Huffington Post: Dan and Me: My Coming Out as a Friend of Dan Cathy and Chick-fil-A – Shane Windmeyer.
I spent New Year's Eve at the red-blooded, all-American epicenter of college football: at the Chick-fil-A Bowl, next to Dan Cathy, as his personal guest. It was among the most unexpected moments of my life.
Yes, after months of personal phone calls, text messages and in-person meetings, I am coming out in a new way, as a friend of Chick-fil-A's president and COO, Dan Cathy, and I am nervous about it. I have come to know him and Chick-fil-A in ways that I would not have thought possible when I first started hearing from LGBT students about their concerns over the chicken chain's giving practices.
For many this news of friendship might be shocking. After all, I am an out, 40-year-old gay man and a lifelong activist for equality. I am also the founder and executive director of Campus Pride, the leading national organization for lesbian, gay, bisexual, transgender (LGBT) and ally college students. Just seven months ago our organization advanced a national campaign against Chick-fil-A for the millions of dollars it donated to anti-LGBT organizations and divisive political groups that work each day to harm hardworking LGBT young people, adults and our families. I have spent quite some time being angry at and deeply distrustful of Dan Cathy and Chick-fil-A. If he had his way, my husband of 18 years and I would never be legally married.

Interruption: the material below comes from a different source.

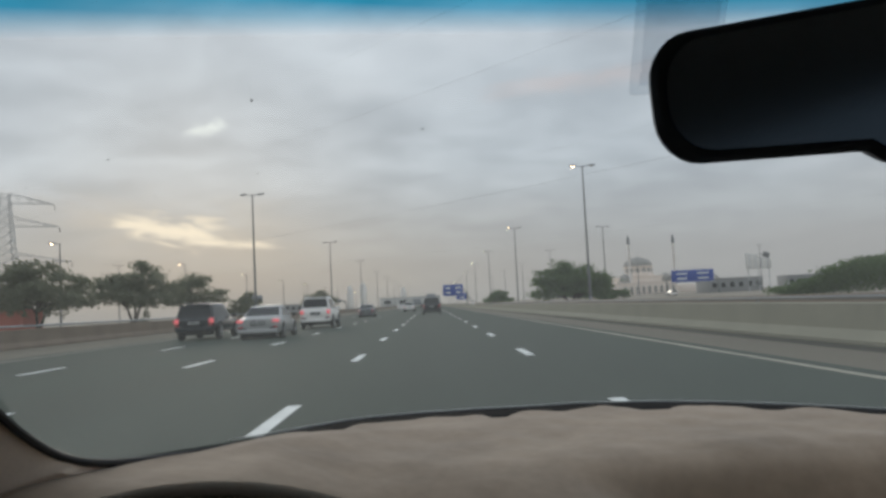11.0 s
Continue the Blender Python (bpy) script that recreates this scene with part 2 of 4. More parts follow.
# vehicles
M_WHITE_CAR = mat("white_car_lacquer", (0.84, 0.81, 0.765), 0.3, vary=0.05, scale=1.2, fine=12.0)
M_SILVER_CAR = mat("silver_car_lacquer", (0.43, 0.425, 0.415), 0.3, metal=0.3, vary=0.06, scale=1.2, fine=12.0)
M_GREY_CAR = mat("grey_car_lacquer", (0.16, 0.165, 0.17), 0.3, metal=0.3, vary=0.08, scale=1.2, fine=12.0)
M_BLACK_CAR = mat("black_car_lacquer", (0.018, 0.021, 0.026), 0.22, vary=0.15, scale=1.2, fine=12.0)
M_CAR_GLASS = mat("dark_tinted_car_glass", (0.014, 0.016, 0.019), 0.12, vary=0.1, scale=1.0, spec=0.25)
M_TYRE = mat("tyre_rubber", (0.022, 0.022, 0.022), 0.85, vary=0.2, scale=8.0, fine=60.0, bump=0.002)
M_RIM = mat("alloy_rim", (0.42, 0.42, 0.42), 0.35, metal=0.7, vary=0.1)
M_DARK_TRIM = mat("dark_car_plastic", (0.03, 0.03, 0.032), 0.7, vary=0.15, scale=3.0)
M_TAIL = mat("red_tail_lamp", (0.42, 0.045, 0.045), 0.2, vary=0.08)
M_TAIL_LIT = glow("lit_red_tail_lamp", (0.84, 0.16, 0.17), 0.40)
M_HEADLAMP = glow("lit_headlamp_glass", (1.0, 0.95, 0.84), 3.0)
M_PLATE = mat("number_plate_white", (0.5, 0.5, 0.48), 0.5, vary=0.05)
# car interior
M_PIPING = mat("beige_edge_binding", (0.36, 0.275, 0.205), 0.95, vary=0.16, scale=9.0, fine=200.0, spec=0.1, sheen=0.1)
M_MAT = mat("taupe_velour_dash_mat", (0.296, 0.224, 0.163), 0.95, vary=0.22, scale=7.0, fine=60.0, bump=0.0006, spec=0.10, sheen=0.22)
M_TRIM = mat("beige_interior_trim", (0.80, 0.68, 0.57), 0.85, vary=0.08, scale=5.0, fine=220.0, bump=0.0004, spec=0.3)
M_RUBBER = mat("black_window_seal", (0.012, 0.012, 0.013), 0.6, vary=0.2, scale=8.0)
M_FELT = mat("black_felt_strip", (0.016, 0.0155, 0.015), 0.97, vary=0.3, scale=12.0, fine=120.0, spec=0.03)
M_LEATHER = mat("taupe_leather_rim", (0.38, 0.300, 0.232), 0.8, vary=0.16, scale=10.0, fine=260.0, bump=0.0004, spec=0.06)
# Dark plastic taken down to near black, with the cabin's deep shade painted in.
M_PANEL = mat("shade_black_plastic", (0.004, 0.0035, 0.0035), 0.95, vary=0.2, scale=8.0, spec=0.0)
# Black plastic raised to blue-grey, making up in colour for light it lacks.
M_MIRROR_SHELL = mat("lifted_black_mirror_shell", (0.12, 0.15, 0.19), 0.75, vary=0.15, scale=8.0)
M_MIRROR = mat("dimmed_mirror_glass", (0.52, 0.66, 0.82), 0.16, metal=1.0, vary=0.02)
M_TAG = clear_pane("pale_frosted_plastic", (0.89, 0.90, 0.91), 1.03)
M_LINER = mat("headliner_cloth", (0.26, 0.225, 0.19), 0.95, vary=0.08, scale=6.0, fine=150.0)
M_CABIN = mat("dark_cabin_trim", (0.25, 0.21, 0.172), 0.85, vary=0.12, scale=4.0)
# Paler than the rim leather: the ridge's highlight is painted in.
M_SEAM = mat("seam_highlight_leather", (0.60, 0.50, 0.40), 0.6, vary=0.2, scale=20.0, fine=300.0)
M_GAUGE = mat("black_gauge_face", (0.004, 0.003, 0.003), 0.9, vary=0.1, spec=0.0)
M_GAUGE_RED = glow("red_backlight", (0.036, 0.0013, 0.0042), 0.60)
M_GAUGE_DIM = glow("dim_red_backlight", (0.020, 0.0010, 0.0026), 0.50)
M_PALE_EDGE = mat("pale_glass_edge", (0.40, 0.405, 0.39), 0.6, vary=0.2, scale=12.0, fine=60.0)
M_NEEDLE = glow("red_needle", (0.78, 0.022, 0.045), 0.55)
M_TICK_DIM = glow("faint_backlit_legend", (0.40, 0.33, 0.33), 0.20)
M_NEEDLE_DIM = glow("dim_red_sector", (0.30, 0.010, 0.020), 0.40)
M_TICK = glow("backlit_white_marks", (0.95, 0.85, 0.85), 0.36)
M_LED = glow("green_indicator", (0.16, 0.5, 0.06), 0.05)
M_TINT = clear_pane("dark_side_glass", (0.26, 0.265, 0.265), 1.05)
M_CLEAR_SIDE = clear_pane("side_glass", (0.14, 0.145, 0.142), 1.05)
# The dusty film is set strong enough to veil the view like haze.
M_PANE = clear_pane("windscreen_glass", (0.97, 0.98, 0.972), 1.035, dust_veil=0.082)
M_BAND = clear_pane("blue_shade_band_glass", (0.06, 0.42, 0.72), 1.035)
# the band's dye thickens from its lower edge to the roof
nt = M_BAND.node_tree
dye, fade = nt.nodes.new("ShaderNodeAttribute"), nt.nodes.new("ShaderNodeMix")
dye.attribute_name, fade.data_type = "dye", "RGBA"
fade.inputs[6].default_value, fade.inputs[7].default_value = (0.97, 0.98, 0.972, 1), (0.05, 0.43, 0.63, 1)
nt.links.new(dye.outputs["Fac"], fade.inputs[0])
nt.links.new(fade.outputs[2], [n for n in nt.nodes if n.bl_idname == "ShaderNodeBsdfTransparent"][0].inputs[0])


# ---- small builders ----
def thing(name, label, category, group="", at=(0, 0, 0), turn=0.0, kind=""):
    ob = new(name)
    ob.matrix_basis = pose(*at, 0, 0, turn)
    ob.empty_display_size = 0.3
    return tagged(ob, label, category, group, kind)


def part(name, bm, material, parent=None, label="", smooth=True):
    me = bpy.data.meshes.new(name)
    bmesh.ops.recalc_face_normals(bm, faces=bm.faces)
    bm.to_mesh(me)
    bm.free()
    me.materials.append(material)
    if smooth:
        me.polygons.foreach_set("use_smooth", [True] * len(me.polygons))
        me.set_sharp_from_angle(angle=radians(38))
    ob = new(name, me)
    ob.parent = parent
    return tagged(ob, label)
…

Why was I now standing next to him at one of the most popular football showdowns? How could I dare think to have a relationship with a man and a company that have advocated against who I am; who would take apart my family in the name of "traditional marriage"; whose voice and views represented exactly the opposite of those of the students for whom I advocate every day? Dan is the problem, and Chick-fil-A is the enemy, right? …
I rarely post on anything dealing with same-sex issues at the Kruse Kronicle because my experience is that people simply cannot carry on a respectful cyber-conversation about the issue. I make an exception here because this story illustrates so well what needs to be happening more and more in our culture, especially in the church! Kudos to Windmeyer and Cathy for showing the way.
(Note: If you can't be respectful (from whatever position you hold), don't comment! I will delete the first disrespectful comment (name-calling, characterizing people as evil or idiots, etc.). I will close comments with the second. I don't have time in my life to play referee to childish behavior.)